▶ Data block

* begin *

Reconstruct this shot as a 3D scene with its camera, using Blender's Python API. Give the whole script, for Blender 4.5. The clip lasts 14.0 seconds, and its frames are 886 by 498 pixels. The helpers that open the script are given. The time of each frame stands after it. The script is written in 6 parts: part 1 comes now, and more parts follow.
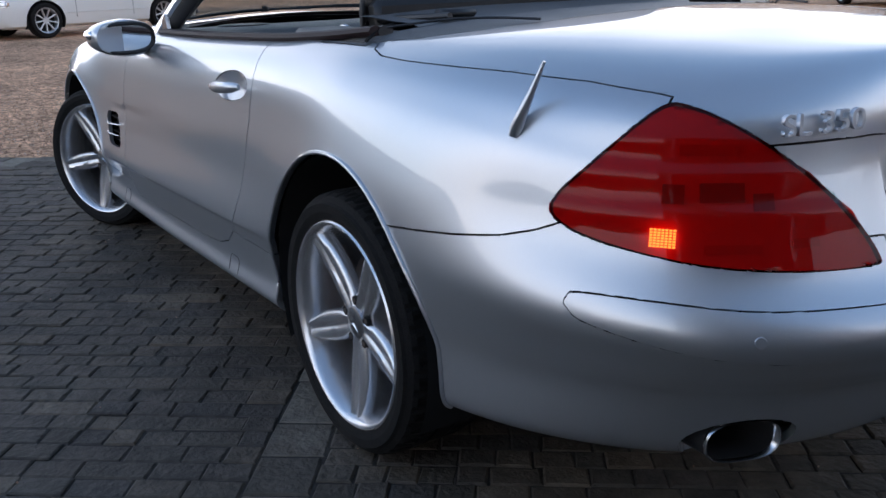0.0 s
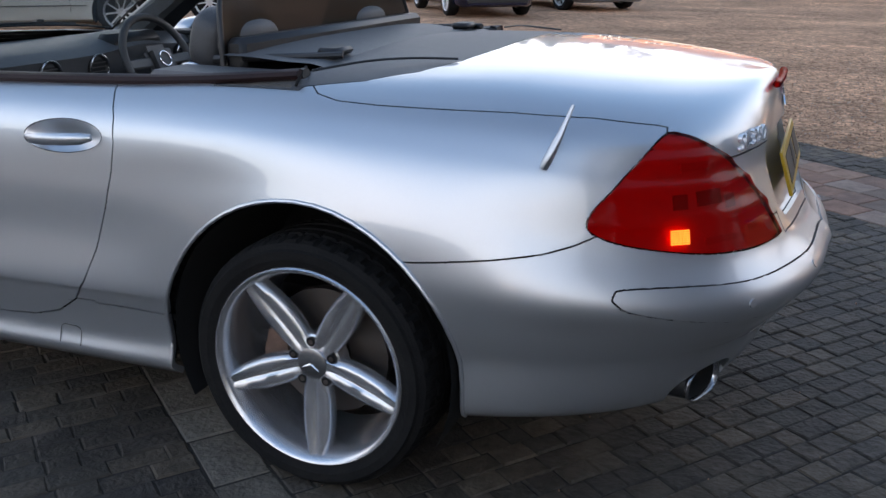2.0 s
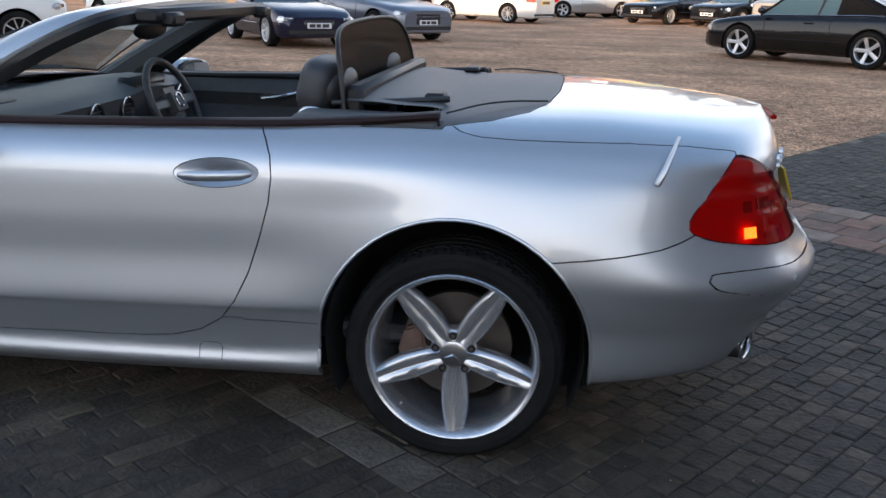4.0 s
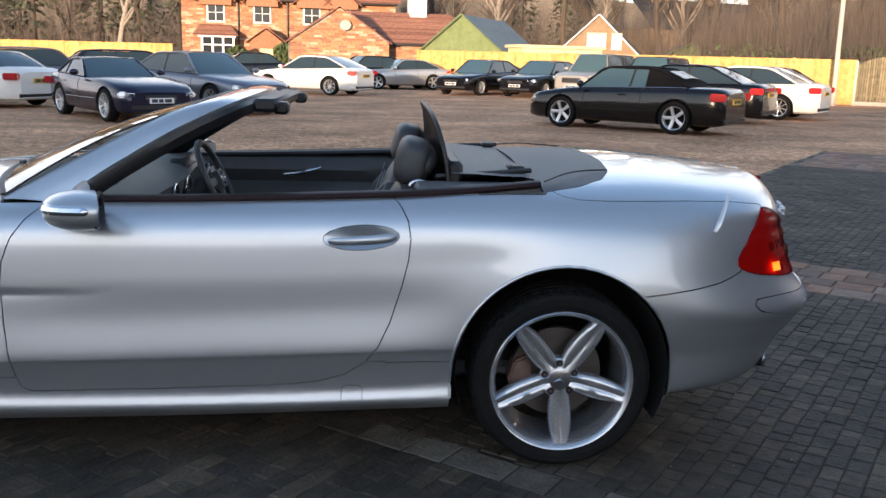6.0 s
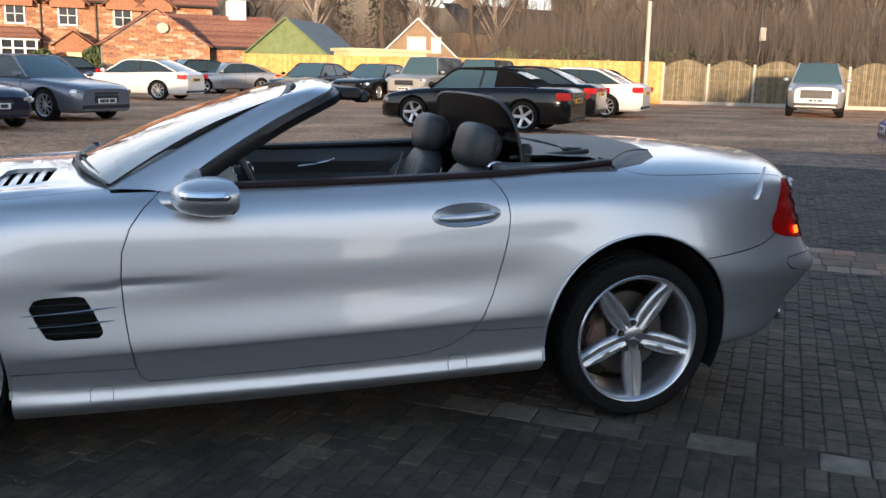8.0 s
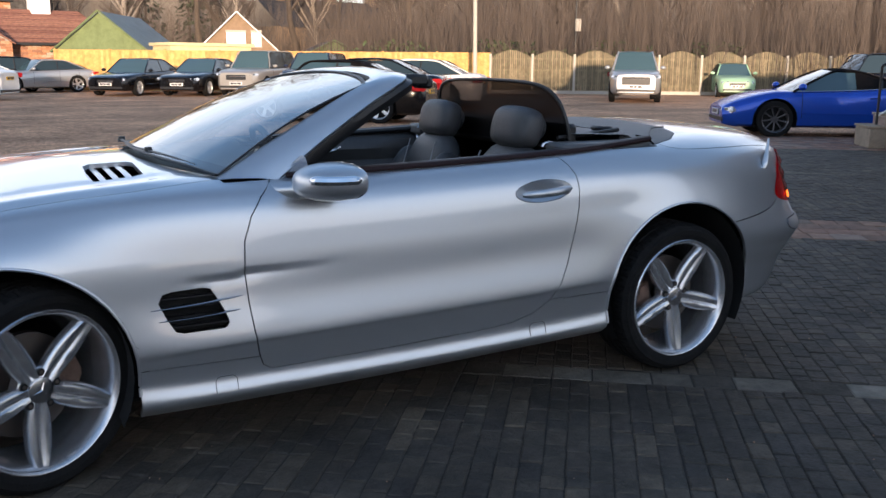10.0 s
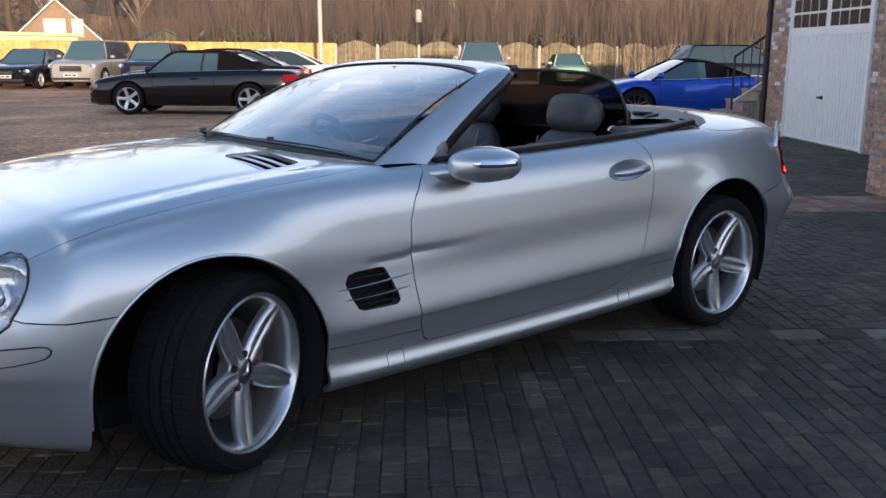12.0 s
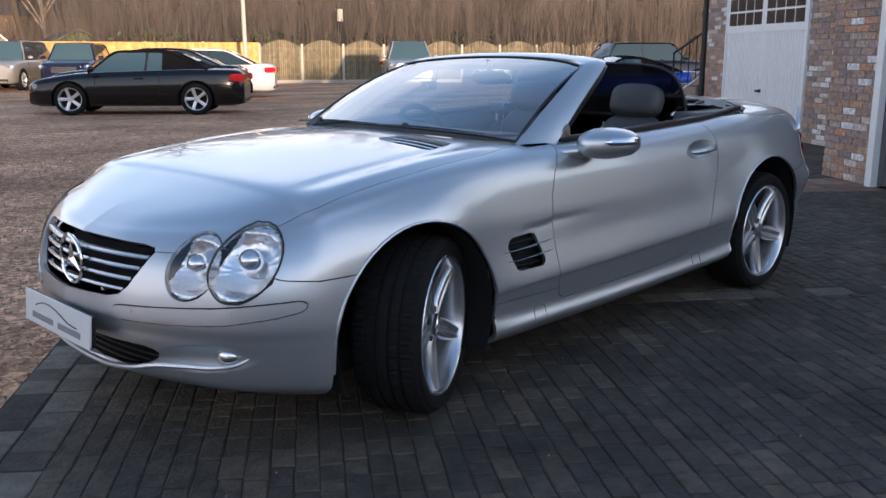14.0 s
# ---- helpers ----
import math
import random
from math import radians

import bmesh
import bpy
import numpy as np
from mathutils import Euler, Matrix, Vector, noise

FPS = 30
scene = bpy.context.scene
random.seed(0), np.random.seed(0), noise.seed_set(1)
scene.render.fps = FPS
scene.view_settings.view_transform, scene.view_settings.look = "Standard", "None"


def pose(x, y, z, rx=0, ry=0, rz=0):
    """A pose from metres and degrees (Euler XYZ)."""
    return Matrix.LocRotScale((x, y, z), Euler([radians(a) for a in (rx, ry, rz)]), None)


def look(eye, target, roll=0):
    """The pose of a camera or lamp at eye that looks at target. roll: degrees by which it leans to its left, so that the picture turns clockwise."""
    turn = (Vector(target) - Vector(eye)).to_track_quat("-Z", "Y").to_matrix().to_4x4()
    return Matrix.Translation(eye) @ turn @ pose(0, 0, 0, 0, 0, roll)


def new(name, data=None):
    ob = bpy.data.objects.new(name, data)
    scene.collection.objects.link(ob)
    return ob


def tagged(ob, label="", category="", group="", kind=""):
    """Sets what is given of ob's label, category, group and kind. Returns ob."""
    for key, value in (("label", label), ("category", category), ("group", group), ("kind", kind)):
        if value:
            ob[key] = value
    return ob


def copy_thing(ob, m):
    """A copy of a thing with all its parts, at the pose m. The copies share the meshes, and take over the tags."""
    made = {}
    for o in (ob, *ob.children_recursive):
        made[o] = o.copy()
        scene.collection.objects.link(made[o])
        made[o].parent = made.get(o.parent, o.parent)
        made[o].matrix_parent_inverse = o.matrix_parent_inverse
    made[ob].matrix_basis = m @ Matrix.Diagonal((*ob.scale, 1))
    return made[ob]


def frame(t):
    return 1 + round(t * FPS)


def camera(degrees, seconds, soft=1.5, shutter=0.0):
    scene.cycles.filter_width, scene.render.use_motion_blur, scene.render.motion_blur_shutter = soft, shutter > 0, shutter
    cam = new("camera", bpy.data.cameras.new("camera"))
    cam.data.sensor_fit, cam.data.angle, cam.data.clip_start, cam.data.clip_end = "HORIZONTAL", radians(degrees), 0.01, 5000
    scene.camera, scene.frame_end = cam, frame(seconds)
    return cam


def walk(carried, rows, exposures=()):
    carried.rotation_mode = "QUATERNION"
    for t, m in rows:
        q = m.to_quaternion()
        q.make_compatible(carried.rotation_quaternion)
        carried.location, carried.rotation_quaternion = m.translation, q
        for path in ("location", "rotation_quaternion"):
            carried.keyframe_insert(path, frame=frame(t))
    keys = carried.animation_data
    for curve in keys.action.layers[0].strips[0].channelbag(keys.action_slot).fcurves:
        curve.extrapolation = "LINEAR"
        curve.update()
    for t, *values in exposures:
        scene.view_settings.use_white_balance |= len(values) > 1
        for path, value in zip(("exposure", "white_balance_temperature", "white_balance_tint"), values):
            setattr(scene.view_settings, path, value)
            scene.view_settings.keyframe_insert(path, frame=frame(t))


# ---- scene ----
cam = camera(52.6, 14.0)
PATH = [
    (0, (-1.808, 1.765, 1.138), (-0.206, 0.731, 0.536), -1.3),
    (0.5, (-1.612, 1.879, 1.156), (-0.109, 0.715, 0.534), -1.1),
    (1, (-1.43, 2.113, 1.195), (-0.201, 0.669, 0.561), -0.5),
    (1.5, (-1.253, 2.317, 1.215), (-0.29, 0.685, 0.575), -0.1),
    (2, (-1.05, 2.56, 1.279), (-0.323, 0.808, 0.644), 0.4),
    (2.5, (-0.888, 2.835, 1.327), (-0.27, 1.039, 0.702), 0.6),
    (3, (-0.712, 3.002, 1.354), (-0.19, 1.173, 0.734), 0.6),
    (3.2, (-0.633, 3.054, 1.359), (-0.16, 1.21, 0.745), 0.8),
    (5.3, (0.276, 3.674, 1.411), (0.274, 1.737, 0.914), 1.8),
    (5.5, (0.387, 3.748, 1.426), (0.344, 1.808, 0.94), 1.8),
    (6, (0.651, 3.834, 1.423), (0.505, 1.883, 1.007), 1.5),
    (6.5, (0.908, 3.795, 1.382), (0.641, 1.85, 1.001), 1.6),
    (7, (1.181, 3.869, 1.355), (0.786, 1.946, 0.973), 1.9),
    (7.5, (1.406, 3.947, 1.364), (0.937, 2.042, 0.976), 1.6),
    (8, (1.681, 3.903, 1.345), (1.132, 2.022, 0.948), 1.3),
    (8.2, (1.782, 3.895, 1.341), (1.197, 2.026, 0.939), 1.3),
    (10.3, (2.826, 3.645, 1.303), (1.849, 1.95, 0.888), 0.5),
    (10.5, (2.935, 3.595, 1.31), (1.921, 1.924, 0.887), 0.6),
    (11, (3.169, 3.46, 1.291), (2.07, 1.843, 0.868), 0.4),
    (11.5, (3.404, 3.344, 1.288), (2.226, 1.785, 0.864), 0.5),
    (12, (3.75, 3.326, 1.302), (2.514, 1.813, 0.879), 0.4),
    (12.5, (4.001, 3.231, 1.286), (2.72, 1.755, 0.862), 0.3),
    (13, (4.233, 3.113, 1.274), (2.909, 1.676, 0.847), 0.3),
    (13.5, (4.463, 3.082, 1.264), (3.107, 1.675, 0.838), 0.2),
    (14, (4.728, 3.074, 1.276), (3.342, 1.695, 0.852), 0.1),
]
walk(cam, [(t, look(eye, target, roll)) for t, eye, target, roll in PATH], exposures=[(0, 1.97, 6750, 20), (1, 2.07, 7000, 21), (2.5, 2.15, 7250, 20), (5.5, 2.1, 7300, 18), (7, 1.88, 7150, 17), (8, 1.8, 7050, 16), (10.5, 1.77, 6800, 19), (14, 1.77, 6750, 20)])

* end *

▶ Request
Transcribe the whole listing exactly. Pictures stay out of your copy.

▶ Answer in full
Reconstruct this shot as a 3D scene with its camera, using Blender's Python API. Give the whole script, for Blender 4.5. The clip lasts 14.0 seconds, and its frames are 886 by 498 pixels. The helpers that open the script are given. The time of each frame stands after it. The script is written in 6 parts: part 1 comes now, and more parts follow.
0.0 s
2.0 s
4.0 s
6.0 s
8.0 s
10.0 s
12.0 s
14.0 s
# ---- helpers ----
import math
import random
from math import radians

import bmesh
import bpy
import numpy as np
from mathutils import Euler, Matrix, Vector, noise

FPS = 30
scene = bpy.context.scene
random.seed(0), np.random.seed(0), noise.seed_set(1)
scene.render.fps = FPS
scene.view_settings.view_transform, scene.view_settings.look = "Standard", "None"


def pose(x, y, z, rx=0, ry=0, rz=0):
    """A pose from metres and degrees (Euler XYZ)."""
    return Matrix.LocRotScale((x, y, z), Euler([radians(a) for a in (rx, ry, rz)]), None)


def look(eye, target, roll=0):
    """The pose of a camera or lamp at eye that looks at target. roll: degrees by which it leans to its left, so that the picture turns clockwise."""
    turn = (Vector(target) - Vector(eye)).to_track_quat("-Z", "Y").to_matrix().to_4x4()
    return Matrix.Translation(eye) @ turn @ pose(0, 0, 0, 0, 0, roll)


def new(name, data=None):
    ob = bpy.data.objects.new(name, data)
    scene.collection.objects.link(ob)
    return ob


def tagged(ob, label="", category="", group="", kind=""):
    """Sets what is given of ob's label, category, group and kind. Returns ob."""
    for key, value in (("label", label), ("category", category), ("group", group), ("kind", kind)):
        if value:
            ob[key] = value
    return ob


def copy_thing(ob, m):
    """A copy of a thing with all its parts, at the pose m. The copies share the meshes, and take over the tags."""
    made = {}
    for o in (ob, *ob.children_recursive):
        made[o] = o.copy()
        scene.collection.objects.link(made[o])
        made[o].parent = made.get(o.parent, o.parent)
        made[o].matrix_parent_inverse = o.matrix_parent_inverse
    made[ob].matrix_basis = m @ Matrix.Diagonal((*ob.scale, 1))
    return made[ob]


def frame(t):
    return 1 + round(t * FPS)


def camera(degrees, seconds, soft=1.5, shutter=0.0):
    scene.cycles.filter_width, scene.render.use_motion_blur, scene.render.motion_blur_shutter = soft, shutter > 0, shutter
    cam = new("camera", bpy.data.cameras.new("camera"))
    cam.data.sensor_fit, cam.data.angle, cam.data.clip_start, cam.data.clip_end = "HORIZONTAL", radians(degrees), 0.01, 5000
    scene.camera, scene.frame_end = cam, frame(seconds)
    return cam


def walk(carried, rows, exposures=()):
    carried.rotation_mode = "QUATERNION"
    for t, m in rows:
        q = m.to_quaternion()
        q.make_compatible(carried.rotation_quaternion)
        carried.location, carried.rotation_quaternion = m.translation, q
        for path in ("location", "rotation_quaternion"):
            carried.keyframe_insert(path, frame=frame(t))
    keys = carried.animation_data
    for curve in keys.action.layers[0].strips[0].channelbag(keys.action_slot).fcurves:
        curve.extrapolation = "LINEAR"
        curve.update()
    for t, *values in exposures:
        scene.view_settings.use_white_balance |= len(values) > 1
        for path, value in zip(("exposure", "white_balance_temperature", "white_balance_tint"), values):
            setattr(scene.view_settings, path, value)
            scene.view_settings.keyframe_insert(path, frame=frame(t))


# ---- scene ----
cam = camera(52.6, 14.0)
PATH = [
    (0, (-1.808, 1.765, 1.138), (-0.206, 0.731, 0.536), -1.3),
    (0.5, (-1.612, 1.879, 1.156), (-0.109, 0.715, 0.534), -1.1),
    (1, (-1.43, 2.113, 1.195), (-0.201, 0.669, 0.561), -0.5),
    (1.5, (-1.253, 2.317, 1.215), (-0.29, 0.685, 0.575), -0.1),
    (2, (-1.05, 2.56, 1.279), (-0.323, 0.808, 0.644), 0.4),
    (2.5, (-0.888, 2.835, 1.327), (-0.27, 1.039, 0.702), 0.6),
    (3, (-0.712, 3.002, 1.354), (-0.19, 1.173, 0.734), 0.6),
    (3.2, (-0.633, 3.054, 1.359), (-0.16, 1.21, 0.745), 0.8),
    (5.3, (0.276, 3.674, 1.411), (0.274, 1.737, 0.914), 1.8),
    (5.5, (0.387, 3.748, 1.426), (0.344, 1.808, 0.94), 1.8),
    (6, (0.651, 3.834, 1.423), (0.505, 1.883, 1.007), 1.5),
    (6.5, (0.908, 3.795, 1.382), (0.641, 1.85, 1.001), 1.6),
    (7, (1.181, 3.869, 1.355), (0.786, 1.946, 0.973), 1.9),
    (7.5, (1.406, 3.947, 1.364), (0.937, 2.042, 0.976), 1.6),
    (8, (1.681, 3.903, 1.345), (1.132, 2.022, 0.948), 1.3),
    (8.2, (1.782, 3.895, 1.341), (1.197, 2.026, 0.939), 1.3),
    (10.3, (2.826, 3.645, 1.303), (1.849, 1.95, 0.888), 0.5),
    (10.5, (2.935, 3.595, 1.31), (1.921, 1.924, 0.887), 0.6),
    (11, (3.169, 3.46, 1.291), (2.07, 1.843, 0.868), 0.4),
    (11.5, (3.404, 3.344, 1.288), (2.226, 1.785, 0.864), 0.5),
    (12, (3.75, 3.326, 1.302), (2.514, 1.813, 0.879), 0.4),
    (12.5, (4.001, 3.231, 1.286), (2.72, 1.755, 0.862), 0.3),
    (13, (4.233, 3.113, 1.274), (2.909, 1.676, 0.847), 0.3),
    (13.5, (4.463, 3.082, 1.264), (3.107, 1.675, 0.838), 0.2),
    (14, (4.728, 3.074, 1.276), (3.342, 1.695, 0.852), 0.1),
]
walk(cam, [(t, look(eye, target, roll)) for t, eye, target, roll in PATH], exposures=[(0, 1.97, 6750, 20), (1, 2.07, 7000, 21), (2.5, 2.15, 7250, 20), (5.5, 2.1, 7300, 18), (7, 1.88, 7150, 17), (8, 1.8, 7050, 16), (10.5, 1.77, 6800, 19), (14, 1.77, 6750, 20)])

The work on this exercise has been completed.